While the invention has been particularly shown and described with reference to preferred embodiments thereof, it will be understood by those skilled in the art that various changes in form and details may be made therein without departing from the spirit and scope of the invention.

Claims

1. A method for carrying out a dishwashing program in an automatic dishwasher, the method comprising:

a washing step including heating water present in a tub of the dishwasher using at least a condenser of a heat pump;

an intermediate cleaning; and

a clear rinsing including heating water present in the dishwasher tub using the condenser together with an electric heater.

2. The method recited in claim 1, wherein the condenser generates at least 90% of a total heating output during the washing step.

3. The method recited in claim 2, wherein the washing step includes exclusively using the condenser for generating heating output.

4. The method recited in claim 3, wherein the washing step includes heating the water present in the dishwasher tub to above 45 ° C.

5. The method recited in claim 4, wherein the washing step includes heating the water present in the dishwasher tub to 50 ° C.

6. The method recited in claim 1, wherein the washing step includes starting a heating phase when water is fed into the dishwasher tub and operating the condenser as a heater for the heating phase.

7. The method recited in claim 1, wherein the intermediate cleaning includes at least partially replacing water in the dishwasher tub and operating the condenser as a heater.

8. The method recited in claim 1, wherein at least one of the washing step and clear rinsing includes operating only the condenser as a heater during a first heating phase, and additionally switching on the electric heater during a second heating phase.

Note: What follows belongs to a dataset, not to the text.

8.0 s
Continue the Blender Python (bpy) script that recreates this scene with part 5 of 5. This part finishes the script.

9. The method recited in claim 8, wherein the at least one of the washing step and clear rinsing includes a third heating phase in which the electric heater is operated exclusively until a desired final temperature is reached.

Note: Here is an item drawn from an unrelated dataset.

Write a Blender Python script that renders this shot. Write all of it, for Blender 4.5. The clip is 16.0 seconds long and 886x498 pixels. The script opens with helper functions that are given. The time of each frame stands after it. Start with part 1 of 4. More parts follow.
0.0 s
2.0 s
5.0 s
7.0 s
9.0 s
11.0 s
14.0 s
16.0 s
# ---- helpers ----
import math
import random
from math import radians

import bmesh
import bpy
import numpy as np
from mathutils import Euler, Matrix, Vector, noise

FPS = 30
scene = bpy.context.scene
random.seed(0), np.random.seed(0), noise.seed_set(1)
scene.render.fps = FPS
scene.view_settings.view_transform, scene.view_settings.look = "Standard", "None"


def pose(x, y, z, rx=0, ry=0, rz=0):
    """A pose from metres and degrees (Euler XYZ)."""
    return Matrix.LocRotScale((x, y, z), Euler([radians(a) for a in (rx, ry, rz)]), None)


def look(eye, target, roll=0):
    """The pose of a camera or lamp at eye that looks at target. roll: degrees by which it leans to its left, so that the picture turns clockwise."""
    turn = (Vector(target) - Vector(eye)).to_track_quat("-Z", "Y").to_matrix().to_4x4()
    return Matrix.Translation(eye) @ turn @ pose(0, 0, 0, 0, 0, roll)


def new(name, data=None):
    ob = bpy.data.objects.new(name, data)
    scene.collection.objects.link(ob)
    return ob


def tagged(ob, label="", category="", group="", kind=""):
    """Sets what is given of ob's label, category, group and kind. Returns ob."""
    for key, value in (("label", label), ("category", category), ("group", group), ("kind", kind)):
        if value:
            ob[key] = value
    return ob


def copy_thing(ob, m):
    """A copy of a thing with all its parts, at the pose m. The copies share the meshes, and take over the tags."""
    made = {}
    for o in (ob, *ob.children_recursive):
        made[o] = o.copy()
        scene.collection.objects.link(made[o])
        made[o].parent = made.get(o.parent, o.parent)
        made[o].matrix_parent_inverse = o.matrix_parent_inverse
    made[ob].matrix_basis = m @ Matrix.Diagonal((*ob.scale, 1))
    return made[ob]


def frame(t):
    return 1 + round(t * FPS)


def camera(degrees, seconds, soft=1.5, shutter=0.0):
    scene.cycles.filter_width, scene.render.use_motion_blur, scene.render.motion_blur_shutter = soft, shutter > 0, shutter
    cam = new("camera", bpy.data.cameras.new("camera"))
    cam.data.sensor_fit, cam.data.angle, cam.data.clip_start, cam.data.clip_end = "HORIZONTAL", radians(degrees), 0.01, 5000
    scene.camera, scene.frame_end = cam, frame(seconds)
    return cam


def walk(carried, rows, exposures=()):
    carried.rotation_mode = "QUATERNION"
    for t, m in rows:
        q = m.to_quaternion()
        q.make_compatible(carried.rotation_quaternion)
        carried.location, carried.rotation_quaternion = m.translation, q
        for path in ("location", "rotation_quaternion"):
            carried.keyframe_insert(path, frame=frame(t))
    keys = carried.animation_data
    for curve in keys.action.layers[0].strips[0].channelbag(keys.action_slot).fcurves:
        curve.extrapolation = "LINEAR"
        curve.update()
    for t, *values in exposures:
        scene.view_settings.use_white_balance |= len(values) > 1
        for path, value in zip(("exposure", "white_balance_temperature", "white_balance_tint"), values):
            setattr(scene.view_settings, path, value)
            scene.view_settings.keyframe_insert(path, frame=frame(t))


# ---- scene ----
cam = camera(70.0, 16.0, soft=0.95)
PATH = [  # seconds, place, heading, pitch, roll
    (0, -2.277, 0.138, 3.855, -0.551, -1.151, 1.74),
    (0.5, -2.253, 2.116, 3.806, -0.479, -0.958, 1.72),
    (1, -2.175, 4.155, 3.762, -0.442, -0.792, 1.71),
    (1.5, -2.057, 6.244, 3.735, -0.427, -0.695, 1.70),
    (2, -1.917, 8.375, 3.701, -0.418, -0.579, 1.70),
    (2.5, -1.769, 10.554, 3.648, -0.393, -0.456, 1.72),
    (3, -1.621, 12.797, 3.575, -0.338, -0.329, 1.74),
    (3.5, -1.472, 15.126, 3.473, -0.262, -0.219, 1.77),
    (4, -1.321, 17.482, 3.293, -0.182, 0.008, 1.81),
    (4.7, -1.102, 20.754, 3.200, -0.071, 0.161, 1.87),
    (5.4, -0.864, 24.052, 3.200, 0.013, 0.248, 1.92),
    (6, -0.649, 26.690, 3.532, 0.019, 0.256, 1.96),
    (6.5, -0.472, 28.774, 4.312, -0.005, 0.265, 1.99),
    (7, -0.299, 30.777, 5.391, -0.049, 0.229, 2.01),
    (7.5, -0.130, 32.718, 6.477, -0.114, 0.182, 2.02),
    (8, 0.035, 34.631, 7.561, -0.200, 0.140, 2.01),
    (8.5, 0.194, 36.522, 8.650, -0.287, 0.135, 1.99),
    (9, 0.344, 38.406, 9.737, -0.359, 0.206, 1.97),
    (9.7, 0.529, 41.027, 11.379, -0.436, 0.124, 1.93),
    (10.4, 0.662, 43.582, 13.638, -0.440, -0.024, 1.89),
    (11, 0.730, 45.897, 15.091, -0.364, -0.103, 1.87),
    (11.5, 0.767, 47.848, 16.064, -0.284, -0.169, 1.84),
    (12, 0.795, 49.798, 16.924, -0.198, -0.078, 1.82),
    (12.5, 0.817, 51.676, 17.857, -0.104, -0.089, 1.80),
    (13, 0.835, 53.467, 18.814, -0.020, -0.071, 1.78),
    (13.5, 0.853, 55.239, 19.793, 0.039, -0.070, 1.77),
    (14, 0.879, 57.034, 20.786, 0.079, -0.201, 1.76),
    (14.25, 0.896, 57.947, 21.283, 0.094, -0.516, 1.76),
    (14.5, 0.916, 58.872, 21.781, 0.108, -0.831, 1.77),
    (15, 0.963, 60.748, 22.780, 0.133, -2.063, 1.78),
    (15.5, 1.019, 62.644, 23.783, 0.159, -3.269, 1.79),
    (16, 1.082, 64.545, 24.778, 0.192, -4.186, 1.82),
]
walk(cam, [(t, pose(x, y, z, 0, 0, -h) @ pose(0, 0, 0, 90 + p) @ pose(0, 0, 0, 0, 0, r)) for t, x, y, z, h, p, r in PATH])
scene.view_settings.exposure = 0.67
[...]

10. The method recited in claim 8, wherein switching from the first heating phase to the second heating phase is carried out in a time-controlled manner.

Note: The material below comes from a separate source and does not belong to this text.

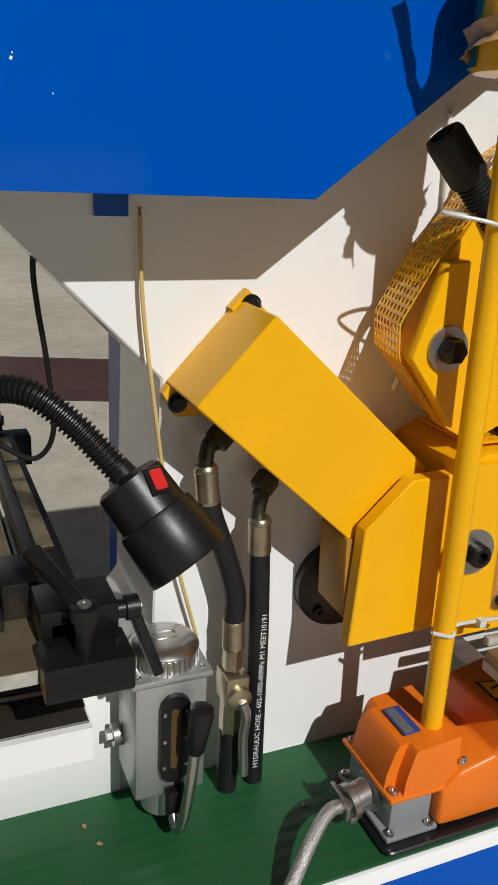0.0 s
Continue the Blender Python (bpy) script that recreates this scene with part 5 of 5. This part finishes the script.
def bm_mat(y0, y1, x0, x1, curl, rib=0.0005):
    """A ribbed rubber sheet; curl: how far its free corner lifts."""
    bm = bmesh.new()
    nx, n = 48, int((y1 - y0) / 0.0025)
    rows = []
    for i in range(nx + 1):
        f = (i / nx) ** 1.8
        x = x0 + (x1 - x0) * f
        row = []
        for j in range(n + 1):
            y = y0 + (y1 - y0) * j / n
            near = max(0.0, 1 - (x - x0) / 0.10)
            side = max(0.0, (y0 + 0.10 - y) / 0.10) if curl else 0.0
            z = 0.0495 + rib * (0.5 + 0.5 * math.sin(2 * math.pi * (y - y0) / 0.0185)) + (0.8 * rib if j % 2 else 0.0) + curl * near * near * side * side
            dx = 0.010 * math.sin(math.pi * j / n) * near if curl else 0
            row.append(bm.verts.new((x - dx, y - (0.010 * near * side), 0.700 + z)))
        rows.append(row)
    for a, b in zip(rows, rows[1:]):
        for j in range(n):
            bm.faces.new((a[j], a[j + 1], b[j + 1], b[j]))
    ext = bmesh.ops.extrude_face_region(bm, geom=bm.faces[:])
    bmesh.ops.translate(bm, verts=[g for g in ext["geom"] if isinstance(g, bmesh.types.BMVert)], vec=(0, 0, -0.0028))
    bmesh.ops.recalc_face_normals(bm, faces=bm.faces[:])
    return bm


single("rubber_mat", bm_mat(-0.186, 0.0035, 0.186, 1.875, 0.020), RUBBER, "green ribbed rubber mat with a curled corner on the cabinet", "mat", "mats on the cabinet")
single("rubber_mat", bm_mat(0.1665, 0.352, 0.183, 1.875, 0.0, 0.00022), RUBBER, "green ribbed rubber mat on the cabinet top", "mat", "mats on the cabinet")
for y0, y1, x0 in ((0.276, 0.436, 0.118), (-0.268, -0.116, 0.118), (0.276, 0.436, 1.838), (-0.300, -0.150, 1.850)):
    single("timber_block", bm_box(x0, x0 + 0.14, y0, y1, 0.0, 0.0443, 0.003), TIMBER, "dark brown timber packing block under the cabinet", "timber block", "packing blocks under the machine")

# scrap box hung on the cabinet end
scrap = thing("scrap_box", (0.13, CY, 0.547), "white sheet-steel scrap box hung on the cabinet end", "scrap box")
SB = (0.080, 0.1735, -0.012, 0.164, 0.547, 0.745)
part("box_front", bm_box(SB[0], SB[0] + 0.0015, SB[2], SB[3], SB[4], SB[5]), WHITE, scrap)
part("box_back", bm_box(SB[1] - 0.0015, SB[1], SB[2], SB[3], SB[4], SB[5] + 0.006), WHITE, scrap)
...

11. The method recited in claim 9, wherein the switching from the first heating phase to the second heating phase and the second heating phase to the third heating phase is carried out in a time-controlled manner.

12. The method recited in claim 8, wherein switching from the first heating phase to the second heating phase is carried out in a temperature-controlled manner.

13. The method recited in claim 9, wherein the switching from the first heating phase to the second heating phase and the second heating phase to the third heating phase is carried out in a temperature-controlled manner.

14. The method recited in claim 1, wherein the dishwasher includes a control unit with a measuring device and a comparator circuit, the method further comprising:

detecting an actual temperature of water present in the dishwasher using the measuring device, comparing measured actual temperature to a predefinable target temperature, and

switching on the electric heater if the actual temperature is below the predefinable target temperature.